When DeBaptiste left office, the number of restaurants in the borough had increased by 380%, and almost fifty percent of the West Chester Police Department had joined the force under his watch.

DeBaptiste was succeeded as mayor by fellow Republican Richard "Dick" Yoder on January 7, 2002.

DeBaptiste became a Democrat during the Obama administration.

== Legacy & Honors ==
DeBaptiste is generally remembered positively and is often credited with beginning West Chester's downtown revitalization.

DeBaptiste was named Outstanding Citizen of the Year by the West Chester Chamber of Commerce in 1984.

DeBaptiste was given an honorary doctorate by West Chester University in 1999.

A plaza at West Chester University is named after DeBaptiste, as well as a lecture series.

A residential street in West Chester, "Debaptiste Lane", is named after the former mayor.

In 2022, DeBaptiste was given an honorary doctorate by Lincoln University.

On 16 February 2024, House of Representatives member Chrissy Houlahan gave a brief speech in DeBaptiste's honor while on the House floor.

DeBaptiste celebrated his one hundredth birthday on 19 May 2024. The party drew nearly one thousand guests, including State Senator Carolyn Comitta and former State Senator Andy Dinniman.
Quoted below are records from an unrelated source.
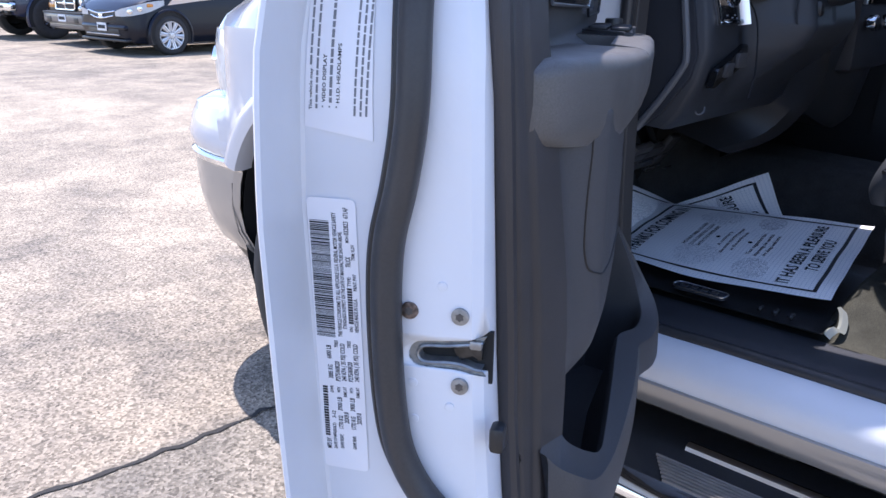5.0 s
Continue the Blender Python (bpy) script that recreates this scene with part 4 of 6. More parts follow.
def make_dash():
    # main body, one section for each station across the cab
    def section(x):
        mid = math.exp(-((x - 0.12) / 0.20) ** 2)
        hood = math.exp(-((x + 0.50) / 0.17) ** 4)
        side = step(abs(x), 0.70, 0.80)
        far = step(x, 0.28, 0.40)
        top = 1.462 + 0.006 * hood - 0.012 * side
        y0 = 1.20 - 0.05 * mid
        low = 1.015 + 0.03 * far - 0.10 * mid
        w = step(x, -0.725, -0.69) * (1 - step(x, -0.335, -0.30))
        k = 0.10 * w
        return [(1.70, 1.33), (1.66, 1.392), (1.48, 1.435), (1.30, 1.462 - 0.01 * side), (y0 + 0.035 + k, top), (y0 + 0.008 + k, top - 0.004), (y0 - 0.004 + k, top - 0.02), (y0 - 0.016 + 0.02 * far + k, 1.37 - 0.014 * w), (y0 - 0.020 + 0.03 * far, 1.355 - 0.004 * w), (y0 - 0.034 + 0.06 * far, 1.29), (y0 - 0.048 + 0.03 * far, 1.225), (y0 - 0.054 + 0.03 * far, 1.17), (y0 - 0.040 + 0.04 * far, 1.11), (y0 - 0.01 + 0.05 * far, low + 0.03), (y0 + 0.02 + 0.06 * far, low), (1.45, low + 0.02), (1.68, 1.08)]
    xs = [-0.822, -0.815, -0.80, -0.77, -0.735] + list(np.linspace(-0.70, 0.76, 44)) + [0.79, 0.81]
    rings = []
    for k, x in enumerate(xs):
        s = section(x)
        if k < 2:
            s = [(y + (0.012 if k == 0 else 0.004) * (1 if y < 1.4 else 0), z - (0.010 if k == 0 else 0.003) * (1 if z > 1.3 else -0.3)) for y, z in s]
        rings.append([(x, y, z) for y, z in s])
    dash = part("dashboard", loft(rings), DASHTRIM, truck, "dark grey moulded dashboard", smooth=45)
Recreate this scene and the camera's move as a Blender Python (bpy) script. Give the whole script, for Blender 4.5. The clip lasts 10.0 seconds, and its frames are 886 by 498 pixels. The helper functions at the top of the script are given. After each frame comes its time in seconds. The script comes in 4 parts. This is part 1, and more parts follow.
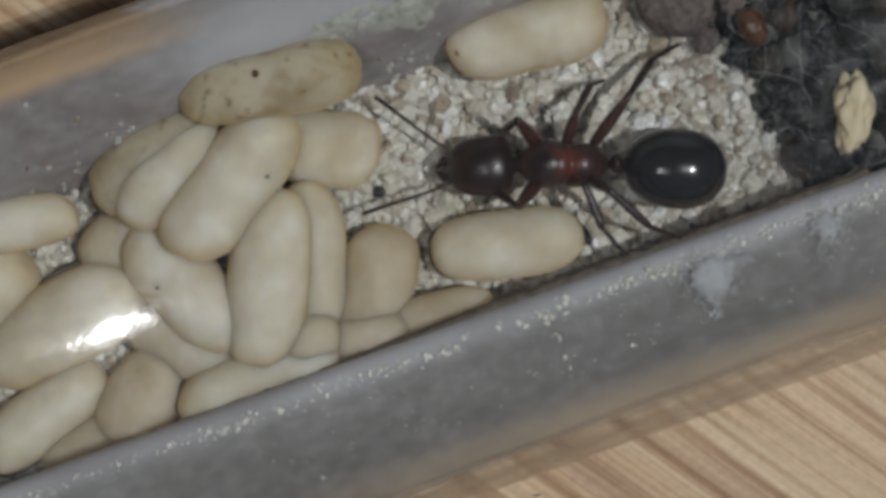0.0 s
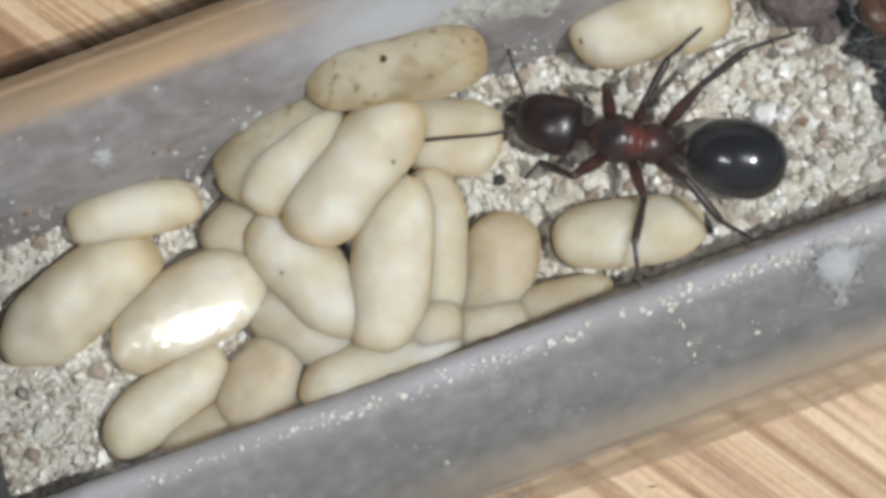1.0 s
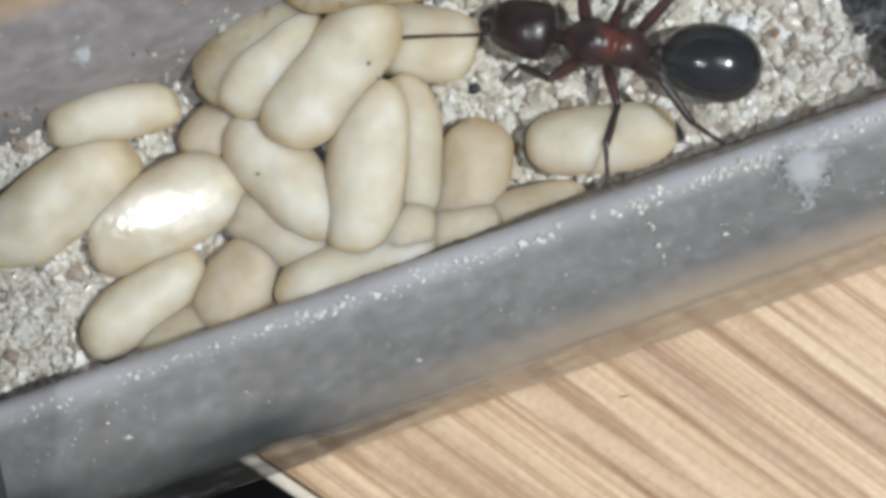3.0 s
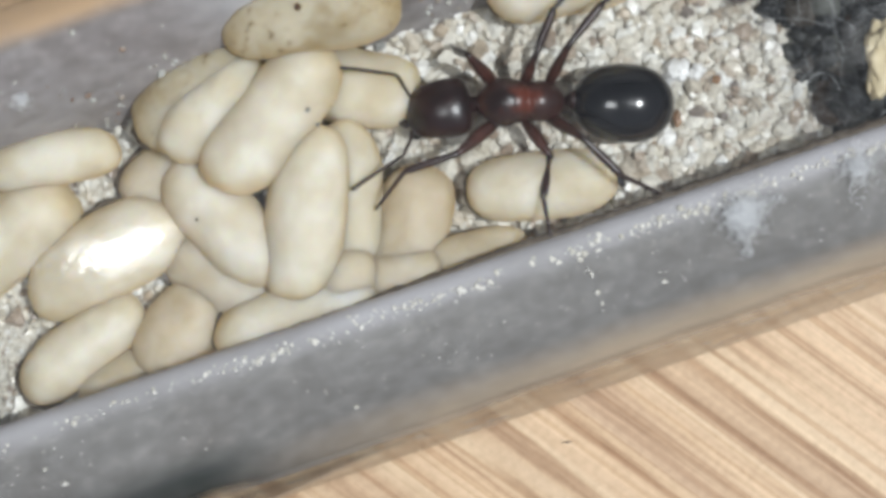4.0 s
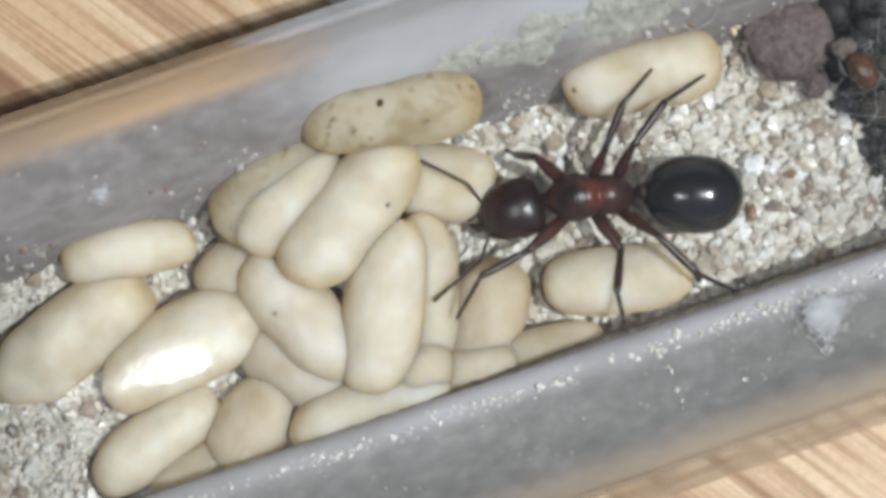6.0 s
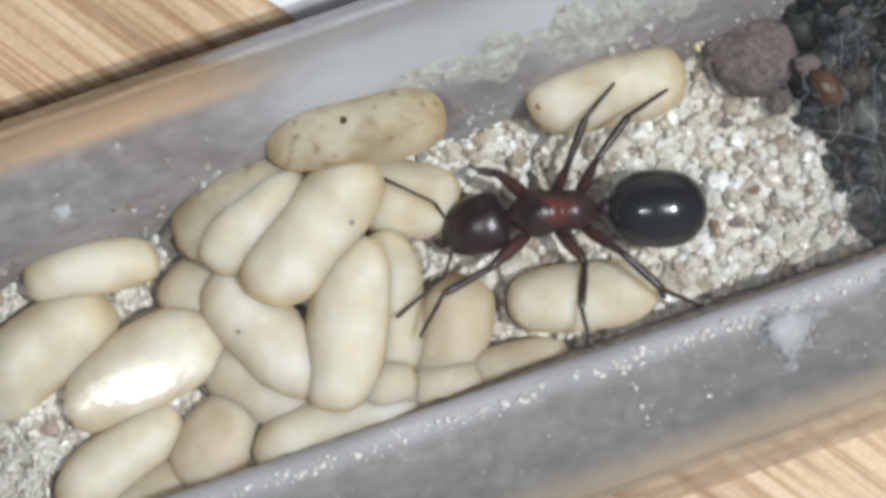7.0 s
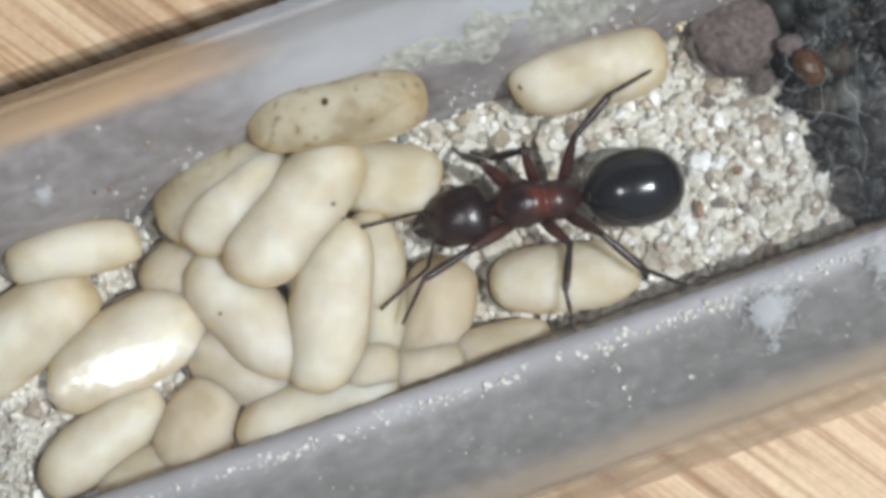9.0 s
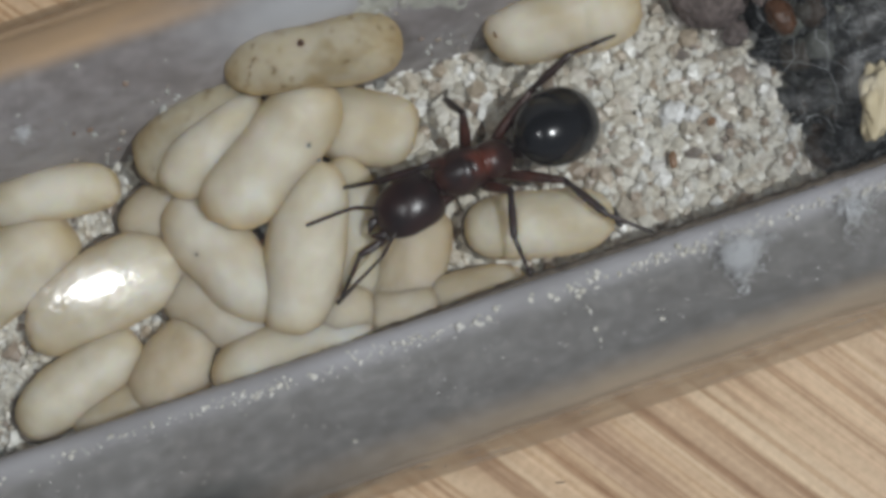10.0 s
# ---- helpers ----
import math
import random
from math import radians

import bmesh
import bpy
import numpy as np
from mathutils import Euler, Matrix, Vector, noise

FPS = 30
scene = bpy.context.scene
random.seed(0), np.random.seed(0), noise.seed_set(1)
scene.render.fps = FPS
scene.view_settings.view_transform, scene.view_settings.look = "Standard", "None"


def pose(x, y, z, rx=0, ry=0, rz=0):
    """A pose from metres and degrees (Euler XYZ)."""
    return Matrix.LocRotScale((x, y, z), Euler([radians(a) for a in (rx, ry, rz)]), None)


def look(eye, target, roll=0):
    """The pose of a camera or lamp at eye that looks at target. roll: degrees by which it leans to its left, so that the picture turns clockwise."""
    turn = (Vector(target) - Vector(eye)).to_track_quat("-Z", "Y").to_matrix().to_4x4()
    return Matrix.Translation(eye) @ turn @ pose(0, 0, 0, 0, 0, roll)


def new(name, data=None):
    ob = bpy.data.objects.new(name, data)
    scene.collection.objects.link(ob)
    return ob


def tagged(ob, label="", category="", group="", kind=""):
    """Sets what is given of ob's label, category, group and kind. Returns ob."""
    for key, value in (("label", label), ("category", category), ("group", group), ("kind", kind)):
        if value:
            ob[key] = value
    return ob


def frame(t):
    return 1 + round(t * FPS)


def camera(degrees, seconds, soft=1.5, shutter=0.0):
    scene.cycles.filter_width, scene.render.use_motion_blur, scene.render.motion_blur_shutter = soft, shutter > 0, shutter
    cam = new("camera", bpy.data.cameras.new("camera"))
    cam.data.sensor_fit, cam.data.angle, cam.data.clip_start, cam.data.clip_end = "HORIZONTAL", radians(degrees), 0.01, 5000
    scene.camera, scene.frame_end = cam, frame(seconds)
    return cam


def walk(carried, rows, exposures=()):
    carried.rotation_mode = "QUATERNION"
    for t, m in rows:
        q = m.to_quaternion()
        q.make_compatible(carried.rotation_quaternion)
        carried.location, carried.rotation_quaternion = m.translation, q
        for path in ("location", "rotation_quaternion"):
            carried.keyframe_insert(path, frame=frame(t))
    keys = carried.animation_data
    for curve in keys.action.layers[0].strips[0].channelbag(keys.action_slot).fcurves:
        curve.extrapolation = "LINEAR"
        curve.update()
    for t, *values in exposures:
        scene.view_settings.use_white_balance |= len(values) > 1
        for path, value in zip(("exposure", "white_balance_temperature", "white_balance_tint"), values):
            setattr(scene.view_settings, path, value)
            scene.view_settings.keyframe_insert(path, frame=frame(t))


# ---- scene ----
MM = 0.001
cam = camera(24, 10.0, soft=4.0)
PATH = [
    (0, pose(0.00400, -0.00161, 0.06783, -0.321, 0.716, -19.829)),
    (0.5, pose(0.00320, -0.00243, 0.06809, 1.282, 1.308, -19.518)),
    (1, pose(0.00087, -0.00221, 0.06808, 0.785, 1.607, -19.497)),
    (1.5, pose(-0.00177, -0.00181, 0.06795, 0.220, 1.358, -19.296)),
    (2, pose(-0.00273, -0.00352, 0.06809, -0.044, 1.628, -19.120)),
    (2.5, pose(-0.00146, -0.00515, 0.06846, 0.231, 1.670, -19.046)),
    (3, pose(0.00039, -0.00610, 0.06888, 1.538, 1.598, -19.016)),
    (3.2, pose(0.00115, -0.00716, 0.06899, 1.915, 2.090, -18.986)),
    (4.3, pose(0.00225, -0.00554, 0.06864, 2.406, 1.032, -18.848)),
    (4.5, pose(0.00196, -0.00539, 0.06880, 2.967, 0.880, -18.971)),
    (5, pose(0.00198, -0.00475, 0.06873, 2.710, 0.730, -18.900)),
    (5.5, pose(0.00076, -0.00367, 0.06871, 2.811, 0.485, -18.941)),
    (5.7, pose(-0.00038, -0.00313, 0.06875, 2.864, 0.633, -18.557)),
    (7, pose(-0.00011, -0.00271, 0.06860, 3.182, -0.311, -18.782)),
    (7.5, pose(0.00000, -0.00250, 0.06845, 3.286, -0.314, -18.739)),
    (8, pose(0.00025, -0.00289, 0.06840, 3.056, -0.268, -18.815)),
    (8.5, pose(0.00068, -0.00306, 0.06841, 3.192, -0.213, -18.821)),
    (9, pose(0.00034, -0.00261, 0.06857, 2.455, -0.441, -18.929)),
    (9.5, pose(0.00010, -0.00424, 0.06884, 3.106, -0.337, -18.798)),
    (10, pose(0.00035, -0.00700, 0.06899, 4.582, 0.092, -18.487)),
]
walk(cam, PATH, exposures=[(0, -1.08, 6650, 10), (0.5, -0.56, 6650, 10), (1.0, -0.18, 6700, 10), (1.5, -0.16, 6500, 10), (2.0, -0.18, 6450, 10), (2.6, -0.2, 6250, 10), (3.2, -0.14, 6550, 10), (4.5, -0.08, 6550, 10), (8.5, -0.05, 6500, 10), (9.5, -0.06, 6500, 10), (9.75, -0.36, 6550, 10), (10.0, -0.77, 6600, 10)])

# ---- light: the torch beside the lens, a desk lamp, and the dim room ----
world = bpy.data.worlds.new("room")
scene.world = world
world.use_nodes = True
world.node_tree.nodes["Background"].inputs[0].default_value = (0.80, 0.86, 1.0, 1)
world.node_tree.nodes["Background"].inputs[1].default_value = 0.16
room = world.node_tree.nodes.new("ShaderNodeMapRange")     # the room is lighter on the near side
room.interpolation_type = "SMOOTHSTEP"
for key, value in (("From Min", -1.0), ("From Max", 0.9), ("To Min", 0.42), ("To Max", 0.025)):
    room.inputs[key].default_value = value
side = world.node_tree.nodes.new("ShaderNodeSeparateXYZ")
world.node_tree.links.new(world.node_tree.nodes.new("ShaderNodeTexCoord").outputs["Generated"], side.inputs[0])
world.node_tree.links.new(side.outputs[1], room.inputs["Value"])
world.node_tree.links.new(room.outputs[0], world.node_tree.nodes["Background"].inputs[1])
torch = new("torch", bpy.data.lights.new("torch", "AREA"))
torch.data.shape, torch.data.size, torch.data.energy = "DISK", 0.0016, 0.0120
torch.data.color = (0.95, 0.975, 1.0)
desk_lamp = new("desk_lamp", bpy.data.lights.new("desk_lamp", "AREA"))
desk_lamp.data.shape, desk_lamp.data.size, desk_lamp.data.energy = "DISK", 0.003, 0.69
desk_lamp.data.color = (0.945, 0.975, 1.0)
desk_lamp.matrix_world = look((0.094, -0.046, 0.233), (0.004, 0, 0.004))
torch.matrix_world = look((-0.0142, -0.0050, 0.068), (0, 0, 0.004))


# ---- materials ----
def material(name, base=(0.5, 0.5, 0.5), rough=0.5, **inputs):
    m = bpy.data.materials.new(name)
    m.use_nodes = True
    nt = m.node_tree
    b = nt.nodes["Principled BSDF"]
    b.inputs["Base Color"].default_value = (*base, 1)
    b.inputs["Roughness"].default_value = rough
    for k, v in inputs.items():
        b.inputs[k.replace("_", " ")].default_value = v
    return m, nt, b


def node(nt, kind, **values):
    n = nt.nodes.new(kind)
    for k, v in values.items():
        n.inputs[k.replace("_", " ")].default_value = v
    return n


def ramp(nt, fac, stops):
    r = nt.nodes.new("ShaderNodeValToRGB")
    e = r.color_ramp.elements
    while len(e) < len(stops):
        e.new(0.5)
    for el, (p, c) in zip(e, stops):
        el.position, el.color = p, (*c, 1) if len(c) == 3 else c
    nt.links.new(fac, r.inputs[0])
    return r.outputs[0]


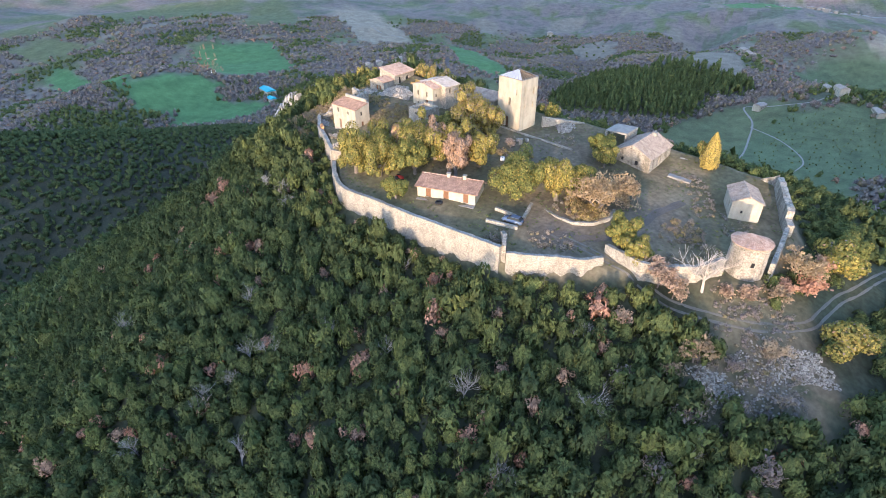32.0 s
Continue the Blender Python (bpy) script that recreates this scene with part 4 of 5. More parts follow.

DeBaptiste was also gifted the honorary title of "Mayor Emeritus" at the event.

== Electoral history ==

Mayor of West Chester, PA, 1993
| Party |  | Candidate | Votes | % |
|---|---|---|---|---|
|  | Republican | Clifford E. DeBaptiste | 1,438 | 56.22% |
|  | Democratic | Wayne Burton | 1,120 | 43.78% |
| Total votes |  |  | 2,558 | 100.0 |
|  | Republican gain from Democratic |  |  |  |

Mayor of West Chester, PA, 1997
| Party |  | Candidate | Votes | % |
|---|---|---|---|---|
|  | Republican | Clifford E. DeBaptiste | 1,825 | 100.00% |
| Total votes |  |  | 1,825 | 100.0 |
|  | Republican hold |  |  |  |

== Personal life ==
DeBaptiste was married to Inez E. Manning from 1950 until her death in 1990. DeBaptiste has three daughters, including the 62nd Mayor of West Chester, Lillian L. DeBaptiste. DeBaptiste has been a lifetime member of the NAACP, and is also a Prince Hall Mason. He is a Christian.